One-step cross platform build (Win/Mac/Linux)

ICARUS Terminal can also be run as a native, standalone application (without an installer) on Windows, Mac and Linux. Elite Dangerous is not offically supported on Linux or Mac and neither is ICARUS Terminal. I strongly recommend running the Windows version of ICARUS Terminal under the same emulation/compatibility layer as you are using for Elite Dangerous, but this option is provided for completeness.

The only requirement for building the core service is Node.js.

You can easily build a native standalone binary for Windows, Mac and Linux with:

  • npm install
  • npm run build:standalone

This will build cross platform binaries for Windows (x86), Mac (x64) and Linux (x64) in the dist/ directory.

For usage information run the binary with the --help flag.

Notes:

  • The standalone binary does not feature auto-update notifications.
  • The standalone binary does not have a native UI, you must connect via a browser.
  • Features that depend on native UI (e.g. always on top, borderless) are not supported.
  • If you wish to build for other architure (e.g. arm64) edit the target value for your platform in scripts\build-standalone.js.
  • On Linux, due to what seems to bug in the complier not bundling resources correctly, the binary needs to be executed from the dist directory (i.e. dist/icaurs-terminal-service-linux) and it may not work correctly if it is moved to another location.

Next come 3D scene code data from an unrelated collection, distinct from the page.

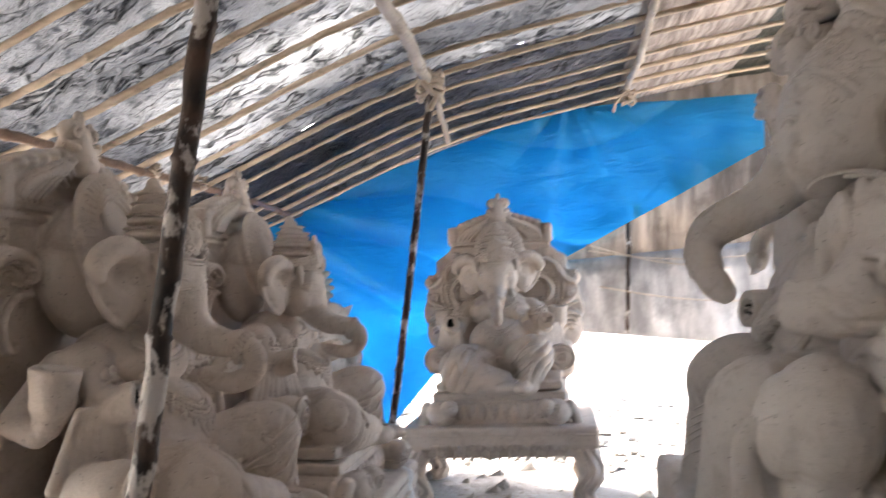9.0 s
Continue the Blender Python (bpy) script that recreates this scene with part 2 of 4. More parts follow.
# ---------------- clay: shapes melted together in a distance field, then skinned ----------------
class Clay:
    def __init__(self, lo, hi, h):
        self.lo, self.h = np.array(lo, float), h
        self.n = np.ceil((np.array(hi, float) - self.lo) / h).astype(int) + 1
        self.f = np.full(self.n, 1.0, np.float32)
        self.v, self.q, self.count, self.lower = [], [], 0, 0.0

    def _box(self, lo, hi):
        a = np.clip(np.floor((np.array(lo) - self.lo) / self.h).astype(int), 0, self.n)
        b = np.clip(np.ceil((np.array(hi) - self.lo) / self.h).astype(int) + 1, 0, self.n)
        sl = tuple(slice(i, j) for i, j in zip(a, b))
        ax = [(self.lo[i] + self.h * np.arange(a[i], b[i])).astype(np.float32) for i in range(3)]
        return sl, ax[0][:, None, None], ax[1][None, :, None], ax[2][None, None, :]

    def front(self, q, sink, reach=0.16):
        """The point q moved along y on to the nearest skin that faces the front, sunk by so much."""
        i, k = [int(round((q[a] - self.lo[a]) / self.h)) for a in (0, 2)]
        if not (0 <= i < self.n[0] and 0 <= k < self.n[2]):
            return q
        col = self.f[i, :, k]
        j = np.nonzero((col[:-1] >= 0) & (col[1:] < 0))[0]
        if not len(j):
            return q
        y = self.lo[1] + self.h * (j + col[j] / (col[j] - col[j + 1]))
        y = y[np.argmin(np.abs(y - q[1]))]
        return (q[0], y + sink, q[2]) if abs(y - q[1]) < reach else q

    def _add(self, v, faces):
        self.v.append(np.asarray(v, float).reshape(-1, 3) - np.array((0, 0, self.lower)))
        self.q += [tuple(i + self.count for i in f) for f in faces]
        self.count += len(self.v[-1])

    def stud(self, c, r, turn=(0, 0, 0), sides=8, rows=5):
        """A small modelled boss pressed on to the skin."""
        R = np.array(pose(0, 0, 0, *turn).to_3x3())
        v = [(0, 0, -1)]
        for i in range(1, rows):
            a = -math.pi / 2 + math.pi * i / rows
            v += [(math.cos(a) * math.cos(t), math.cos(a) * math.sin(t), math.sin(a)) for t in np.linspace(0, 2 * math.pi, sides, endpoint=False)]
        v.append((0, 0, 1))
        f = [(0, 1 + (k + 1) % sides, 1 + k) for k in range(sides)]
        for i in range(rows - 2):
            a = 1 + i * sides
            f += [(a + k, a + (k + 1) % sides, a + sides + (k + 1) % sides, a + sides + k) for k in range(sides)]
        a = 1 + (rows - 2) * sides
        f += [(a + k, a + (k + 1) % sides, len(v) - 1) for k in range(sides)]
        self._add((np.array(v) * np.array(r)) @ R.T + np.array(c, float), f)

    def cord(self, pts, rad, sides=7):
        """A thin modelled line laid on the skin."""
        out, rr = [], []
        for q, r in zip(pts, rad):
            s = self.front(q, 0.2 * r)
            if out and abs(s[1] - out[-1][1]) > 0.06 + 1.5 * math.hypot(s[0] - out[-1][0], s[2] - out[-1][2]):
                s = (s[0], out[-1][1], s[2])
            if not out or math.dist(s, out[-1]) > 1e-4:
                out.append(tuple(s))
                rr.append(r)
        if len(out) > 1:
            self._add(*tube_data([tuple(float(a) for a in q) for q in out], rr, sides))

    def _join(self, sl, d, k, cut):
        f = self.f[sl]
        k = max(0.5 * k, 0.004)
        if cut:
            d = -d
            hh = np.clip(0.5 - 0.5 * (f - d) / k, 0, 1)
            self.f[sl] = f + (d - f) * hh + k * hh * (1 - hh)
        else:
            hh = np.clip(0.5 + 0.5 * (f - d) / k, 0, 1)
            self.f[sl] = f + (d - f) * hh - k * hh * (1 - hh)

    def ball(self, c, r, turn=(0, 0, 0), k=0.03, cut=False):
        r = (r,) * 3 if isinstance(r, (int, float)) else r
        if k <= 0.012 and not cut and max(r) <= 0.06:
            self.stud(self.front(c, 0.25 * r[1]), r, turn)
            return
        c = np.array(c, float)
        m = max(r) + k + 2 * self.h
        sl, x, y, z = self._box(c - m, c + m)
        R = np.array(pose(0, 0, 0, *turn).to_3x3().transposed(), np.float32)
        x, y, z = x - c[0], y - c[1], z - c[2]
        q = [R[i, 0] * x + R[i, 1] * y + R[i, 2] * z for i in range(3)]
        k0 = np.sqrt(sum((q[i] / r[i]) ** 2 for i in range(3)))
        k1 = np.sqrt(sum((q[i] / r[i] ** 2) ** 2 for i in range(3))) + 1e-6
        self._join(sl, k0 * (k0 - 1) / k1, k, cut)

    def box(self, c, half, turn=(0, 0, 0), edge=0.015, k=0.02, cut=False):
        c = np.array(c, float)
        m = float(np.linalg.norm(half)) + k + 2 * self.h
        ex = np.array(half) + k + 2 * self.h if turn == (0, 0, 0) else m
        sl, x, y, z = self._box(c - ex, c + ex)
        R = np.array(pose(0, 0, 0, *turn).to_3x3().transposed(), np.float32)
        x, y, z = x - c[0], y - c[1], z - c[2]
        q = [np.abs(R[i, 0] * x + R[i, 1] * y + R[i, 2] * z) - (half[i] - edge) for i in range(3)]
        out = np.sqrt(sum(np.maximum(v, 0) ** 2 for v in q))
        d = out + np.minimum(np.maximum(np.maximum(q[0], q[1]), q[2]), 0) - edge
        self._join(sl, d, k, cut)

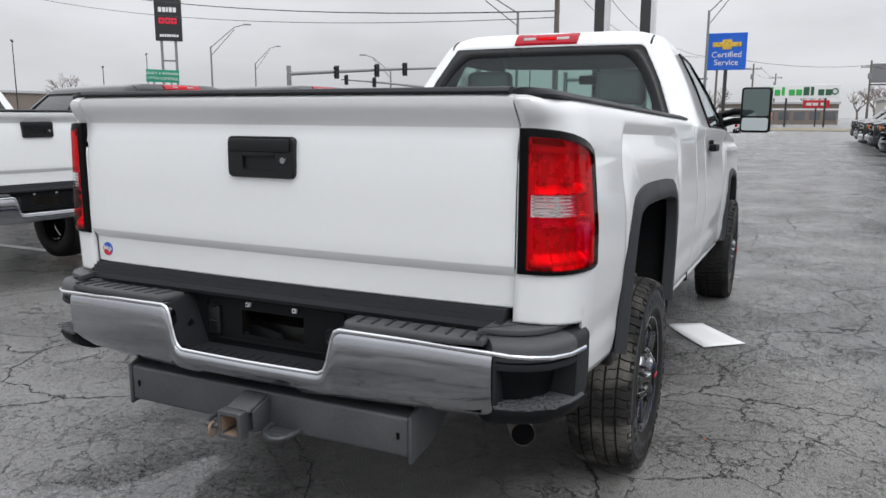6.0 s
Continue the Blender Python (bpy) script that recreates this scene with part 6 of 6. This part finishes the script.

As the game itself is not supported by the developers on Mac or Linux I do not plan to aim for feature parity on these platforms.

Development mode

You can run ICARUS Terminal in development mode without building a native binary, all you need installed is Node.js and a web browser to access the client.

  • npm install
  • npm run dev

You can access the web client at http://localhost:3300

Note: You may also need to create a .env file with a LOG_DIR entry so it can find your game data, see .env-example.